No disagreements on eBay's terrible design. If you go to 5 different pages on their desktop site you'll get 5 fully different designs.

OK, let's take Amazon (I was going to complain about Google's image search for mobile but I just checked it and it addressed the issues I had with it... still no pinch to zoom, though). On the desktop site, I get a home page filled with images of products that I'm probably interested in based on my previous Amazon habits. On the mobile site, I mostly get text with a small image advertising the Kindle Fire. If I browse to books, I get ~5 list items on the screen at one time, vs the desktop version (on my mobile) that gives me a landing page of bestsellers and books tailored to my interests. There's a whole layer of functionality missing on the mobile version for the sake of formatting that I don't honestly need. The reason why the original iPhone's web browser was so amazing was that it made it comfortable and efficient to browse full desktop web pages on a small screen via the whole pinch to zoom action. On a text heavy page, if I double tap it reflows the whole page to fit text on my screen.

Now, I'm not totally against mobile sites. I've seen some truly wonderfully designed mobile sites like Google's main page and some from design centric companies who don't rely heavily on long lists or grids of items. But I would generally agree with the OP that dedicated mobile sites are largely unnecessary at best and a design nightmare most of the time that actually serves to degrade the expected user experience. Users want to pinch to zoom and drag and double tap.

No I'm asking about click through rates to full sites. As in, what percentage of users choose to stay on the mobile version and what percentage click through to the full desktop site? What percentage of users know how to change their user agent on their mobile browser to only get desktop sites (probably minuscule).

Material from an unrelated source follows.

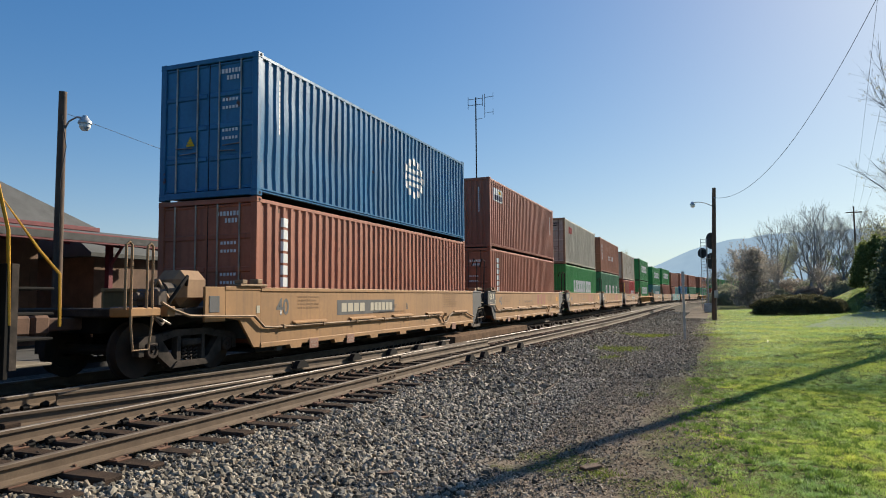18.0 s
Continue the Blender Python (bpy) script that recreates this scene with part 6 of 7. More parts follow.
# ---- hedge, trees and hills ----
# bark and far foliage tones are raised to stand in for haze
M_BARK = surface("haze_paled_grey_bark", (0.33, 0.315, 0.30), 0.95, 0.0, (0.25, 0.24, 0.235), 4, grain=30, bump=0.5)
M_HEDGE = island_material("dark_clipped_hedge_leaves", ((0.06, 0.06, 0.03), (0.11, 0.105, 0.05), (0.18, 0.16, 0.08)), 0.7, 0, 0.35)
M_BUD = island_material("pale_spring_buds", ((0.28, 0.29, 0.22), (0.35, 0.36, 0.25), (0.42, 0.42, 0.28)), 0.7, 0, 0.6)
M_FRESH = island_material("fresh_yellow_green_leaves", ((0.13, 0.17, 0.05), (0.19, 0.23, 0.07), (0.25, 0.27, 0.10)), 0.6, 0, 0.5)
M_NEEDLE = island_material("dark_conifer_needles", ((0.075, 0.10, 0.07), (0.11, 0.14, 0.085), (0.15, 0.18, 0.10)), 0.7, 0, 0.4)
M_DUSK = island_material("haze_paled_dull_needles", ((0.24, 0.225, 0.20), (0.29, 0.27, 0.24), (0.34, 0.315, 0.27)), 0.8, 0, 0.55)
M_REDBUD = island_material("reddish_brown_twig_buds", ((0.28, 0.25, 0.225), (0.34, 0.305, 0.26), (0.40, 0.355, 0.29)), 0.8, 0, 0.6)


def leaf_cloud(points, size, seed):
    """Small leaf triangles, two to a point, turned at random."""
    r = np.random.RandomState(seed)
    p = np.repeat(np.array(points), 3, 0)
    n = len(p)
    tri = np.array([(-0.5, -0.3, 0), (0.5, -0.3, 0.05), (0, 0.7, 0)])
    v = np.einsum("nij,kj->nki", turns(r, n), tri) * (size * r.uniform(0.6, 1.4, n))[:, None, None] + (p + r.normal(0, size * 0.5, (n, 3)))[:, None]
    return v.reshape(-1, 3), np.arange(n * 3).reshape(-1, 3)


def branches(seed, height, spread_deg=32, levels=5, first=0.25, droop=0.0, forks=3):
    """Tapered limbs from a trunk up to the twigs. Gives the tubes and the twig ends."""
    r = random.Random(seed)
    g, ends = Geo(), []

    def grow(p, d, length, rad, level):
        steps = 3 if level < 3 else 2
        pts, rs = [p], [rad]
        for i in range(steps):
            d = (d + Vector((r.gauss(0, 0.12), r.gauss(0, 0.12), r.gauss(0.03, 0.08) - droop * level * 0.04))).normalized()
            p = p + d * (length / steps)
            pts.append(p)
            rs.append(rad * (1 - 0.42 * (i + 1) / steps))
        g.tube(pts, rs, (8, 6, 5, 4, 3, 3)[min(level, 5)], level == 0)
        if level >= levels - 2:
            ends.extend([tuple(q) for q in pts[1:]])
        if level >= levels:
            return
        for k in range(forks + (level == 0) + r.randint(0, 1)):
            at = r.uniform(0.45, 1.0) if level else r.uniform(first, 1.0)
            seg = min(int(at * steps), steps - 1)
            q = pts[seg].lerp(pts[seg + 1], at * steps - seg)
            ang = radians(r.uniform(spread_deg * 0.5, spread_deg * 1.3))
            side = Vector((r.gauss(0, 1), r.gauss(0, 1), 0.2)).normalized()
            side = (side - d * side.dot(d)).normalized()
            grow(q, (d * math.cos(ang) + side * math.sin(ang)).normalized(), length * r.uniform(0.55, 0.78), rs[seg] * 0.55, level + 1)
        grow(p, d, length * 0.72, rs[-1], level + 1)
    grow(Vector((0, 0, -0.2)), Vector((0, 0, 1)), height * 0.30, height * 0.018, 0)
    return g, ends


def tree_kind(name, seed, height, leaf, leaf_size, label, levels=5, spread_deg=32, forks=2, share=1.0):
    g, ends = branches(seed, height, spread_deg, levels, forks=forks)
    top = max(p[2] for p in g.v)
    k = height / top
    g.v = [(p[0] * k, p[1] * k, p[2] * k) for p in g.v]
    ends = [(p[0] * k, p[1] * k, p[2] * k) for p in ends]
    ob = thing("tree", pose(0, 0, 0), label, "tree", "trees round the lawn")
    part("trunk", g, M_BARK, ob, "grey-brown trunk and bare limbs")
    if leaf:
        r = random.Random(seed)
        ends = [p for p in ends if r.random() < share]
        v, f = leaf_cloud(ends, leaf_size, seed)
        part("crown", triangles("crown", v, f, leaf), leaf, ob)
    return ob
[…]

I agreed with your first post. I am also holding out for the thought that there are exceptions. Interestingly, this comment stood out to me: "That is mostly because eBay is a generally badly designed site. They have one of the most averse-to-change user bases on top of it, so bad decisions stick for a longtime." But they have a huge userbase. Transactions are happening. This is where my confusion kicks in... People claim a site has bad design, but a ton of users actively use the service. I would venture to guess that a large percentage of those users are not tech-savvy.

So what is the measure by which we are able to claim that some site's design is "bad"? I provide the counter: large, active userbase and a lot of money moving through ebay. Perhaps not enough money goes there? Do we think someone could create a competitor to ebay with a "better" site design and steal ebay's crowd? What role does site design actually play here?


I think you bring up some interesting points, but I just want to address the "Do we think someone could create a competitor to ebay with a "better" site design and steal ebay's crowd?" line.

eBay isn't successful because of design or lack of design. It's successful because it's where people go to sell or buy in an online auction format. Same thing for Craigslist.

Yet look at Apple, specifically the iPhone and iPod. The smartphone and mp3 player were not new innovations, but Apple's design and marketing built the world's richest company on them.

TL;DR: Design makes all the difference. Design makes none of the difference.